--- BEGIN GIVEN MATERIAL ---
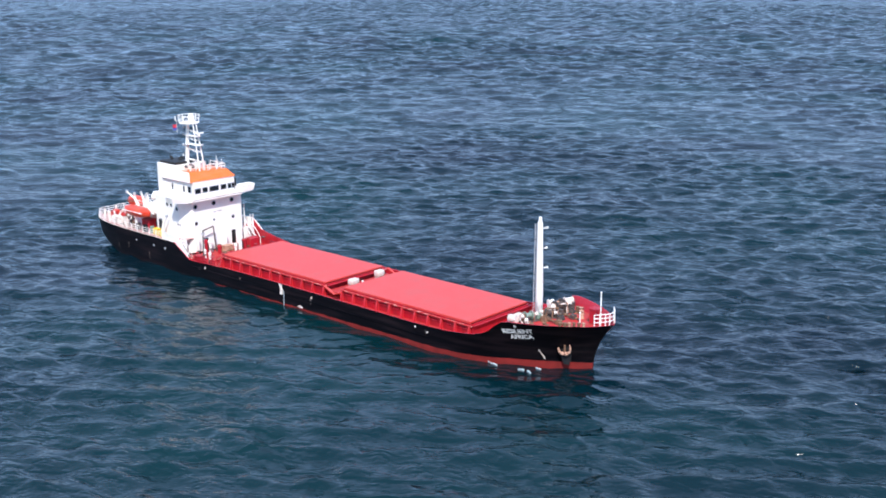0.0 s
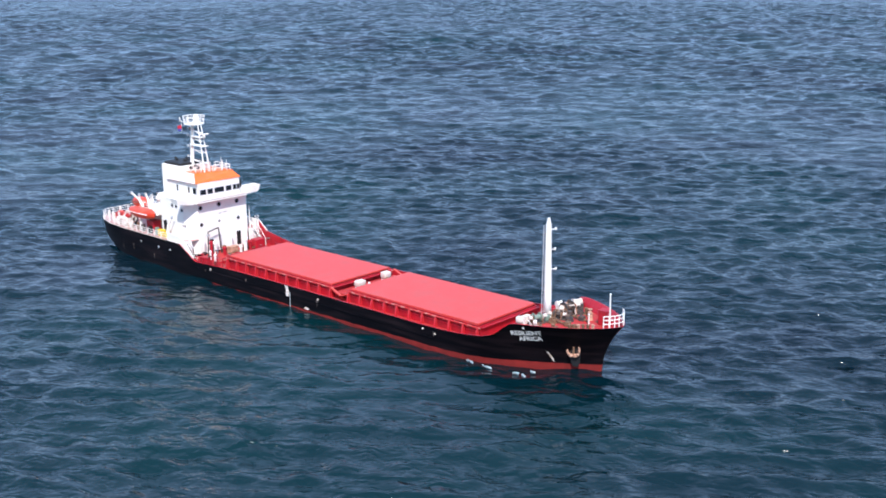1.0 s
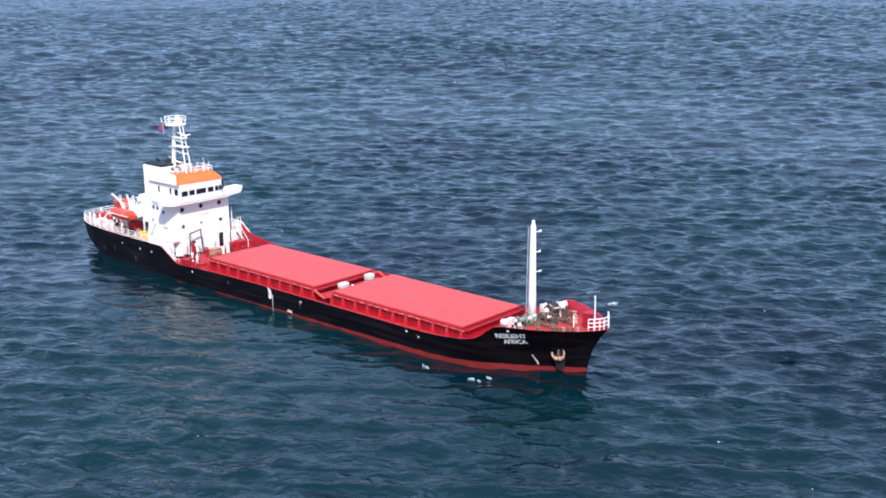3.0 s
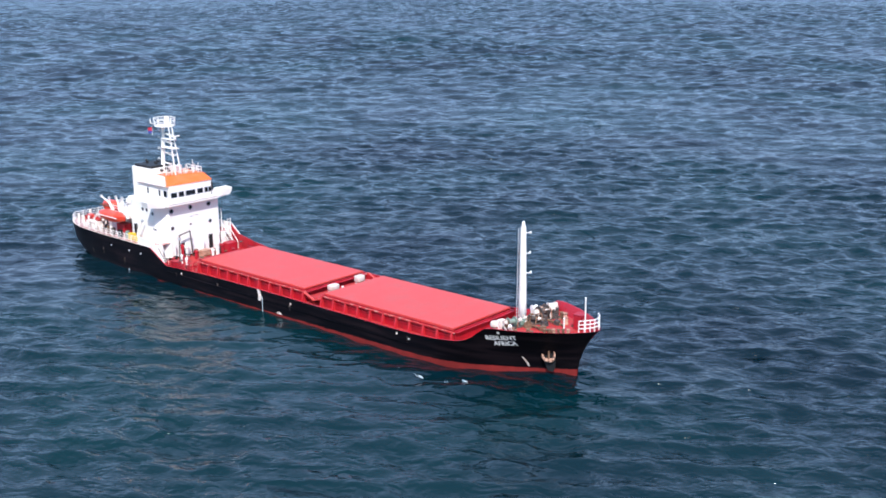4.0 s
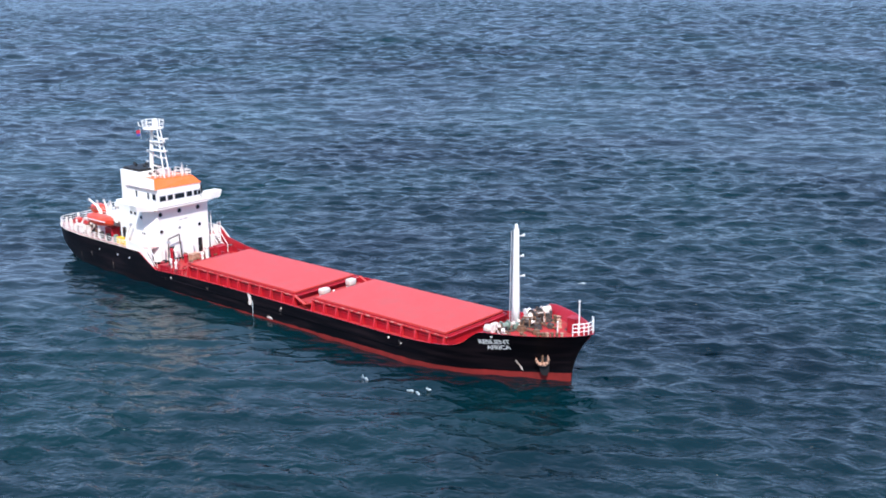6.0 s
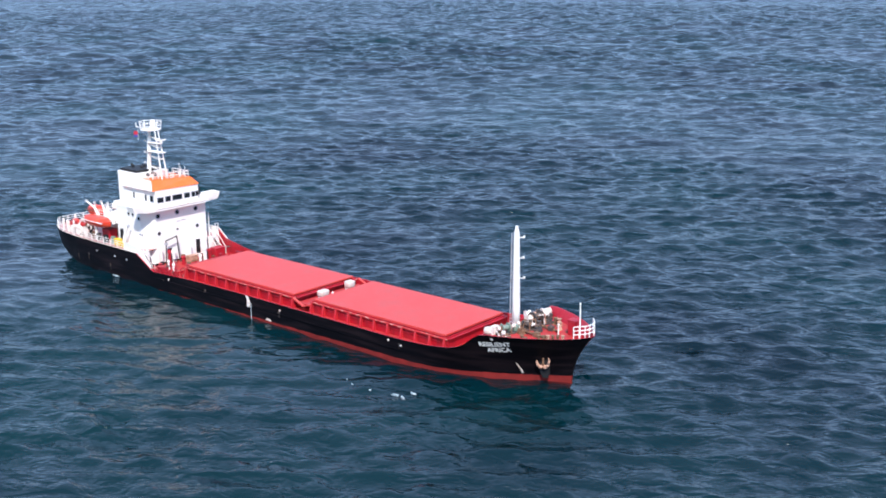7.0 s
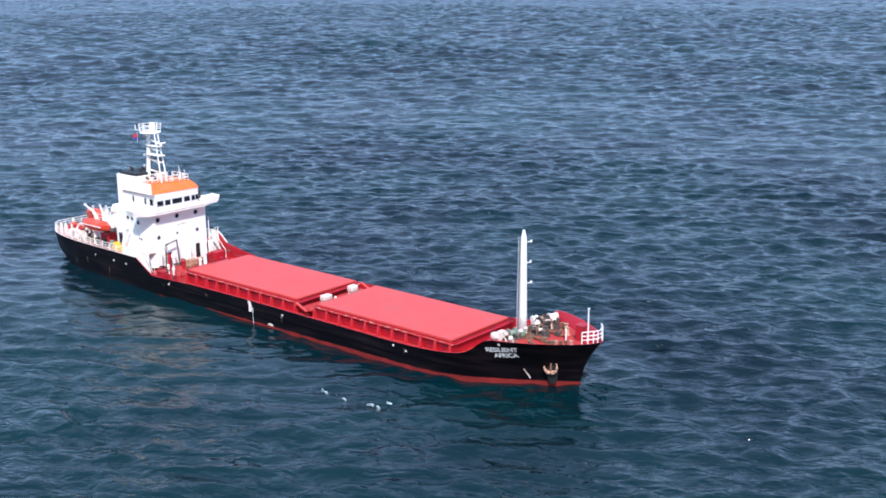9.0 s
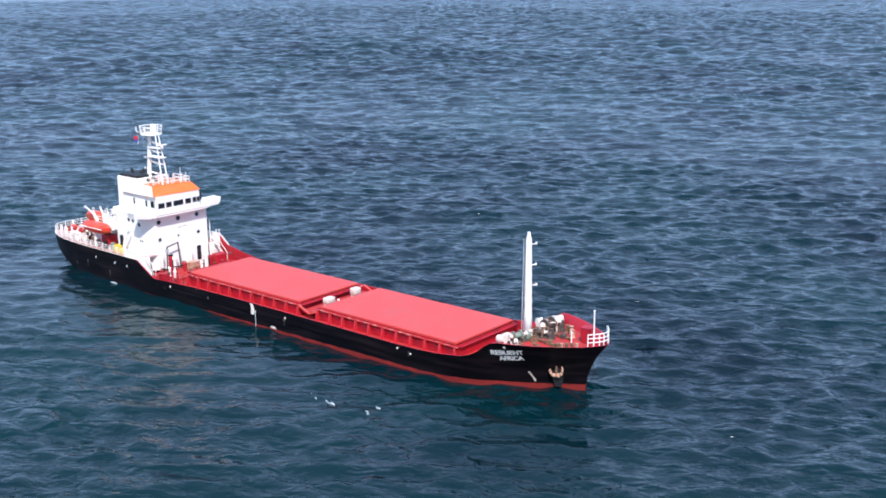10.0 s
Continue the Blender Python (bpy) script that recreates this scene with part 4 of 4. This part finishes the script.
def foam_patch(x, y, vx, vy, length, width, turn, seed, rise=()):
    """A thin broken raft of foam lying on the water; rise: the times between which it shows above the surface."""
    rng = random.Random(seed)
    bm = bmesh.new()
    for _ in range(15):
        cx = rng.gauss(0, length * .3)
        cy, n, r = rng.gauss(0, width * .35) + .12 * math.sin(cx * 3), 9, rng.uniform(.014, .032)
        vs = []
        for k in range(n):
            a = -2 * math.pi * k / n
            rr = r * rng.uniform(.55, 1.3)
            vs.append(bm.verts.new((cx + 7 * rr * math.cos(a), cy + rr * math.sin(a), 0)))
        top, low = bm.verts.new((cx, cy, .035)), bm.verts.new((cx, cy, -.25))
        for k in range(n):
            bm.faces.new((vs[k], vs[(k + 1) % n], top))
            bm.faces.new((vs[(k + 1) % n], vs[k], low))
    ob = new("foam_patch", finish("foam_patch", bm, FOAM, True))
    tagged(ob, "thin broken streak of white foam on the sea", "foam", "foam patches", "stuff")
    foams.append((ob, x, y, vx, vy, math.degrees(turn), rise))


SEA_DRIFT = (-1.95, -0.25)
for k, (x, y, ln, wd, tn) in enumerate(((30.9, -4.95, 1.5, .2, -.35), (28.5, -4.85, 1.2, .18, -.5), (34.0, -4.4, 1.3, .2, -.3), (34.6, -3.2, .4, .12, -.4))):
    foam_patch(x, y, -.75, -1.1, ln, wd, tn, k + 3)
foam_patch(34.8, 12.6, -2.1, 2.15, 1.3, .5, .7, 21, (1.8, 7.4))
foam_patch(30.6, 14.6, -2.0, 2.2, 1.0, .35, .7, 22, (2.0, 5.2))
foam_patch(-23.3, -5.75, -.05, -.05, .7, .15, -.1, 23)


def motions():
    walk(sea, [(t, pose(SEA_DRIFT[0] * t + 10, SEA_DRIFT[1] * t + 1, 0)) for t in (0.0, 5.0, 10.0)])
    for ob, x, y, vx, vy, turn, rise in foams:
        times = [0.0, 1.5, 3.0, 4.5, 6.0, 7.5, 9.0, 10.0]
        walk(ob, [(t, pose(x + vx * t, y + vy * t, 0.07 if not rise or rise[0] < t < rise[1] else -0.45, 0, 0, turn)) for t in times])


motions()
--- END GIVEN MATERIAL ---
• [EXERCISE GOAL]:
Reproduce the full listing above verbatim, with no pictures included.

• [ANSWER TO THIS EXERCISE]:
0.0 s
1.0 s
3.0 s
4.0 s
6.0 s
7.0 s
9.0 s
10.0 s
Continue the Blender Python (bpy) script that recreates this scene with part 4 of 4. This part finishes the script.
def foam_patch(x, y, vx, vy, length, width, turn, seed, rise=()):
    """A thin broken raft of foam lying on the water; rise: the times between which it shows above the surface."""
    rng = random.Random(seed)
    bm = bmesh.new()
    for _ in range(15):
        cx = rng.gauss(0, length * .3)
        cy, n, r = rng.gauss(0, width * .35) + .12 * math.sin(cx * 3), 9, rng.uniform(.014, .032)
        vs = []
        for k in range(n):
            a = -2 * math.pi * k / n
            rr = r * rng.uniform(.55, 1.3)
            vs.append(bm.verts.new((cx + 7 * rr * math.cos(a), cy + rr * math.sin(a), 0)))
        top, low = bm.verts.new((cx, cy, .035)), bm.verts.new((cx, cy, -.25))
        for k in range(n):
            bm.faces.new((vs[k], vs[(k + 1) % n], top))
            bm.faces.new((vs[(k + 1) % n], vs[k], low))
    ob = new("foam_patch", finish("foam_patch", bm, FOAM, True))
    tagged(ob, "thin broken streak of white foam on the sea", "foam", "foam patches", "stuff")
    foams.append((ob, x, y, vx, vy, math.degrees(turn), rise))


SEA_DRIFT = (-1.95, -0.25)
for k, (x, y, ln, wd, tn) in enumerate(((30.9, -4.95, 1.5, .2, -.35), (28.5, -4.85, 1.2, .18, -.5), (34.0, -4.4, 1.3, .2, -.3), (34.6, -3.2, .4, .12, -.4))):
    foam_patch(x, y, -.75, -1.1, ln, wd, tn, k + 3)
foam_patch(34.8, 12.6, -2.1, 2.15, 1.3, .5, .7, 21, (1.8, 7.4))
foam_patch(30.6, 14.6, -2.0, 2.2, 1.0, .35, .7, 22, (2.0, 5.2))
foam_patch(-23.3, -5.75, -.05, -.05, .7, .15, -.1, 23)


def motions():
    walk(sea, [(t, pose(SEA_DRIFT[0] * t + 10, SEA_DRIFT[1] * t + 1, 0)) for t in (0.0, 5.0, 10.0)])
    for ob, x, y, vx, vy, turn, rise in foams:
        times = [0.0, 1.5, 3.0, 4.5, 6.0, 7.5, 9.0, 10.0]
        walk(ob, [(t, pose(x + vx * t, y + vy * t, 0.07 if not rise or rise[0] < t < rise[1] else -0.45, 0, 0, turn)) for t in times])


motions()